11年前の2013年12月19日、「王将フードサービス」の京都市の本社前で、社長だった大東※隆行さん(当時72)が拳銃で撃たれて殺害された事件では、福岡県の特定危険指定暴力団・工藤会系の暴力団幹部、田中幸雄 被告(58)が銃撃の実行役として2022年10月に逮捕され、殺人と銃刀法違反の罪で起訴されています。
現場では19日、花束や飲み物などが供えられ、事件が起きた早朝には静かに手を合わせる人の姿もありました。
田中被告の裁判は「工藤会の組員らが裁判員に危害を加えるおそれがある」などとして裁判員裁判の対象から除外され、裁判官だけで審理することになりましたが、初公判の日程は決まっていません。
関係者によりますと、被告はこれまでに「自分はやっていない」などと話し、無罪を主張する方針だということでこの裁判では犯人性が争われる見通しです。
一方、捜査関係者によりますと、被告と大東さんの間に接点は確認されていないということで、警察は指示した人物がいるとみて全容解明に向けた捜査を続けています。
※「隆」の「生」の上に「一」
次女 真弓さん「毎日を苦しみながら生きている」
現場では、午前7時すぎに亡くなった大東さんの次女の真弓さんが訪れ、花を手向けました。
真弓さんは「11年がたっても、寂しいという気持ちは何も変わりません。父とはたくさんの思い出があり、今でも毎日のように父の笑顔を思い出します。会いたい、帰ってきてほしいと思いながら花を手向けました」と涙を流しながら話していました。

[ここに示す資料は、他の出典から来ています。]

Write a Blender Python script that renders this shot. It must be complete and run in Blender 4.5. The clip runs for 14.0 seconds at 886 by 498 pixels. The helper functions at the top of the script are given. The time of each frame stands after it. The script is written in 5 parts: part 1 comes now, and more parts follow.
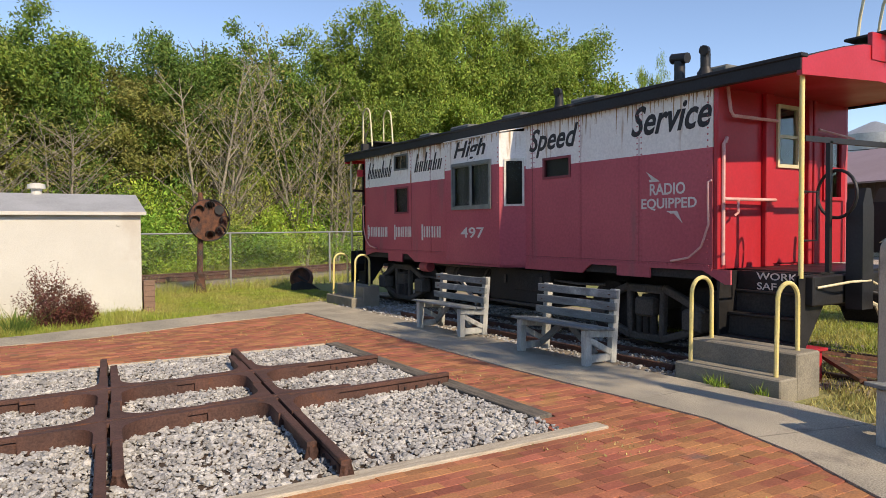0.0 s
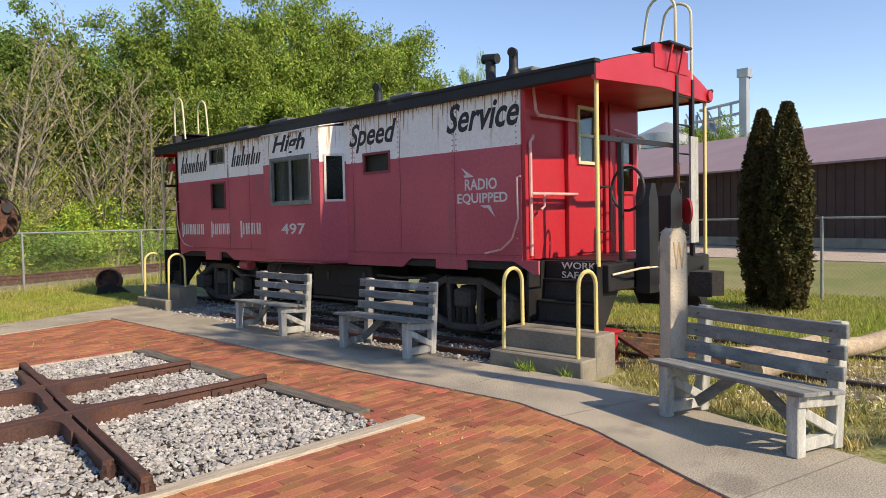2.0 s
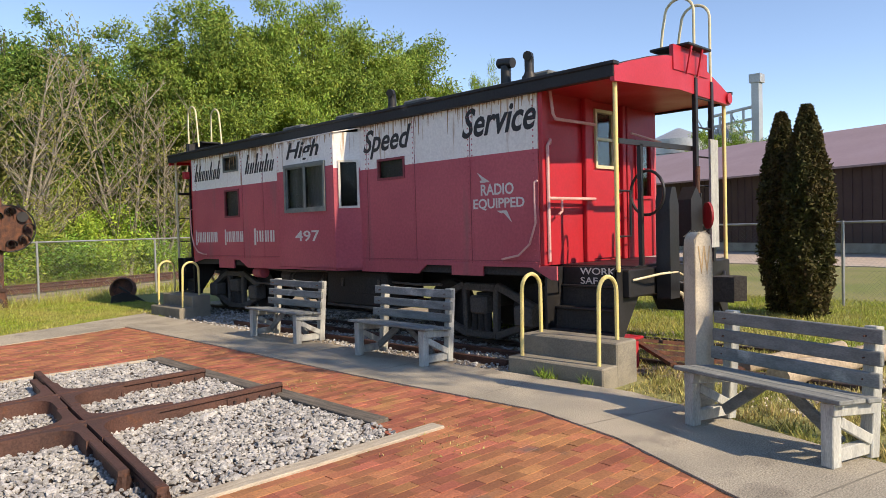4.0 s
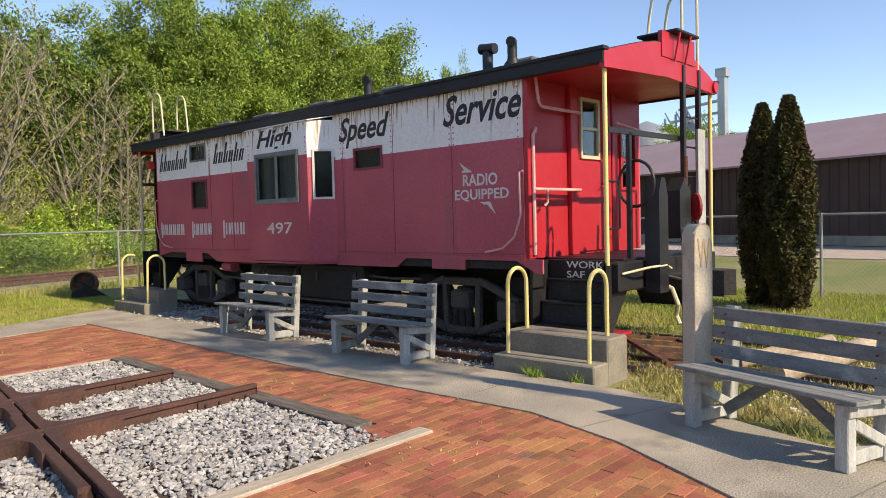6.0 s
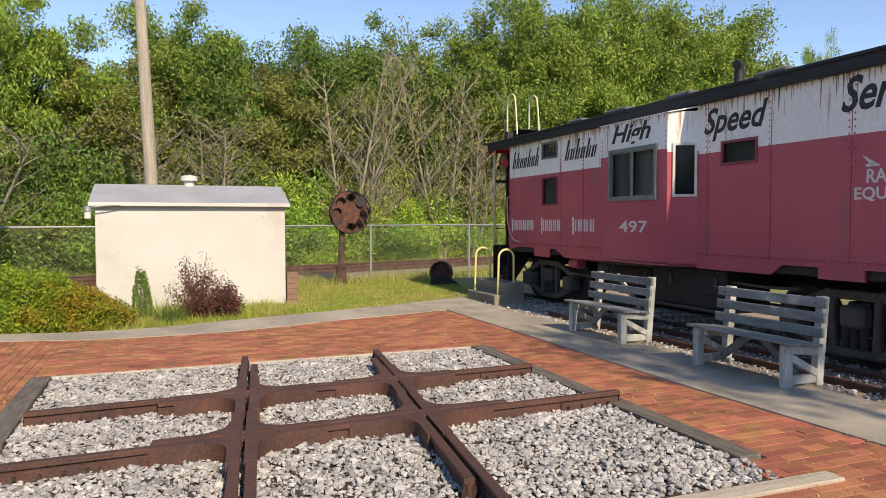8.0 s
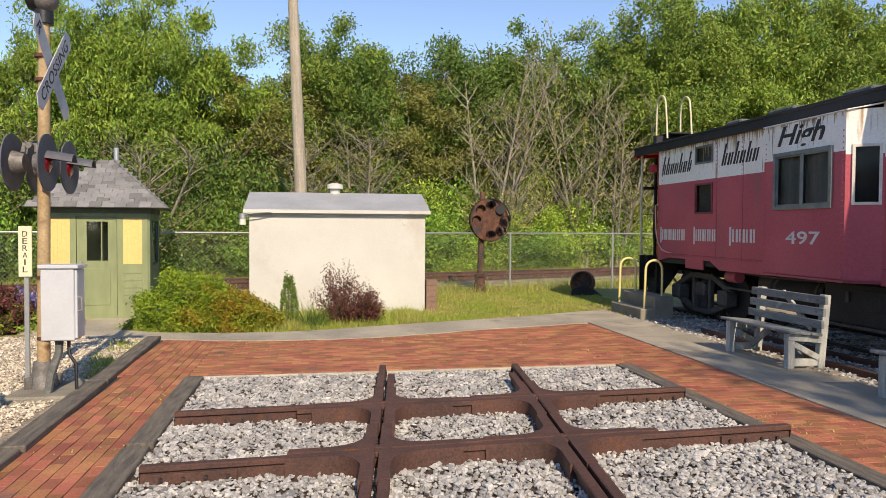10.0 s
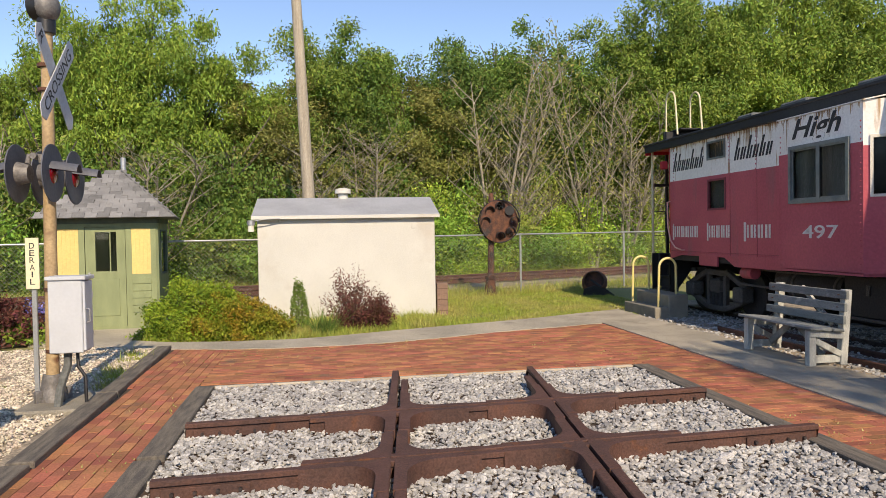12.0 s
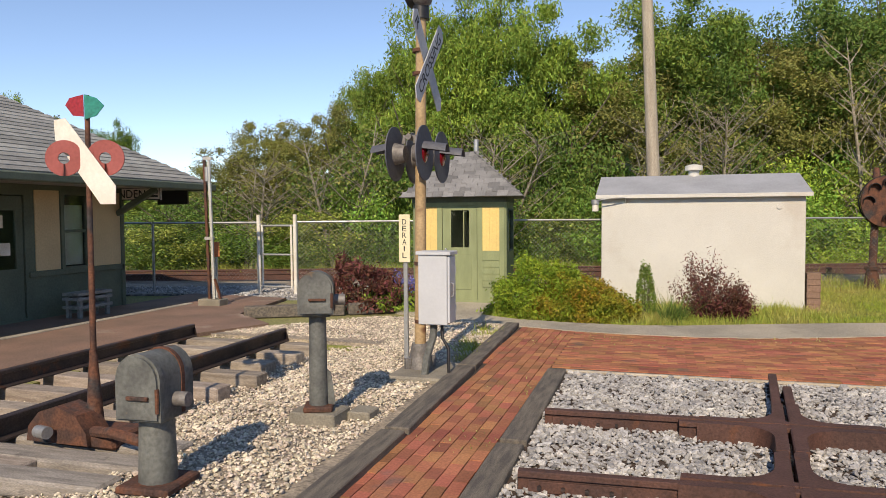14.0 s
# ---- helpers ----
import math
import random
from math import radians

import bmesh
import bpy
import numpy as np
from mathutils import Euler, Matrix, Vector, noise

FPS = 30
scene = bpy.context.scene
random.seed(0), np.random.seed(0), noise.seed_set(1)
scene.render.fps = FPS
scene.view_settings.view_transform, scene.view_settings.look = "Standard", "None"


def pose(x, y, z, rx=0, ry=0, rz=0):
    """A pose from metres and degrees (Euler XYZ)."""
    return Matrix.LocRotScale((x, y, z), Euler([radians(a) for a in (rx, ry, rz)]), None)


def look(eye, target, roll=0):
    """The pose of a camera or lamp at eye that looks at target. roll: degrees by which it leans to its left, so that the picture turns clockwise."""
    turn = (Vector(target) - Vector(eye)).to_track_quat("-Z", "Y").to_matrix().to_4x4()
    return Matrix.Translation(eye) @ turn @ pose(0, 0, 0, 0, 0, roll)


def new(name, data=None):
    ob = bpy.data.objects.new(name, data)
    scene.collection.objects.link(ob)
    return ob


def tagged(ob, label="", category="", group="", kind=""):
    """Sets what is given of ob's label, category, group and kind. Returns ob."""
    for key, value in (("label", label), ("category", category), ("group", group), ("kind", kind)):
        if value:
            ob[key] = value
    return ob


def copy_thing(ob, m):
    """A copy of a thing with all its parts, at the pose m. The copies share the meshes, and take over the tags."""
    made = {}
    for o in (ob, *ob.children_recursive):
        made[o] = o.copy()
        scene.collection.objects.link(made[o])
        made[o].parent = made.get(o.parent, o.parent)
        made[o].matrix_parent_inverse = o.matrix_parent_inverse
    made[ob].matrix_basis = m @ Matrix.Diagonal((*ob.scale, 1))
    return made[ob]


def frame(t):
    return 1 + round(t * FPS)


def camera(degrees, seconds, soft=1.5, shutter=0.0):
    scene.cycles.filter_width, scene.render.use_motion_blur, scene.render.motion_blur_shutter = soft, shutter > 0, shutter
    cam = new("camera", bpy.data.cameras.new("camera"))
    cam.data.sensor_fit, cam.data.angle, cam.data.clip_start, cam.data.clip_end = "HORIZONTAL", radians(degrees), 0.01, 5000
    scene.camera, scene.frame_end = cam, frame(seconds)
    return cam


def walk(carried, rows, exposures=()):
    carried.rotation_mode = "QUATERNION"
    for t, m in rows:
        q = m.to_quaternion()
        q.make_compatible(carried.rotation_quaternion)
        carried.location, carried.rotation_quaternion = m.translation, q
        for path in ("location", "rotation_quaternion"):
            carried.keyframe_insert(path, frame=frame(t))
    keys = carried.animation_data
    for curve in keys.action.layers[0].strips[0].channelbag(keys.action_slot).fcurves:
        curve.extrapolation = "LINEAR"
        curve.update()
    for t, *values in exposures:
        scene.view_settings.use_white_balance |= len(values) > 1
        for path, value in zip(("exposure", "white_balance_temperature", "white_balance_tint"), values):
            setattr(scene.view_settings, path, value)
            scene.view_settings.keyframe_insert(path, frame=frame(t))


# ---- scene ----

そして、今後の裁判については、「毎日、毎日を苦しみながら生きていて、まだそんなことを考えられません」と話していました。
長男 剛志さん “事件の風化 寂しい 真相究明を”
亡くなった大東さんの長男の剛志さんは「父や事件のことが忘れられ、風化していくことにとても寂しく、不安な思いをする日が以前に比べて多くなりました。優しい笑顔、大きな笑い声が毎日のように突然脳裏に強くよみがえり、頭が真っ白になり、急に涙があふれ、何も手につけられない状態に陥ります。父を返して欲しいです。『なぜ命まで奪う必要があったのか』、事件の真相について、今後の裁判や警察の捜査で明らかにしてもらいたいと強く望んでいます」とコメントしています。
王将フードサービス「捜査について 引き続き全面的に協力」
「王将フードサービス」は「一刻も早い事件の全容解明を願い、捜査について引き続き全面的に協力するとともに、大東前社長の遺志を継いで、これまで以上にお客様に喜んでいただけるお店づくりに精進していきます」とコメントしています。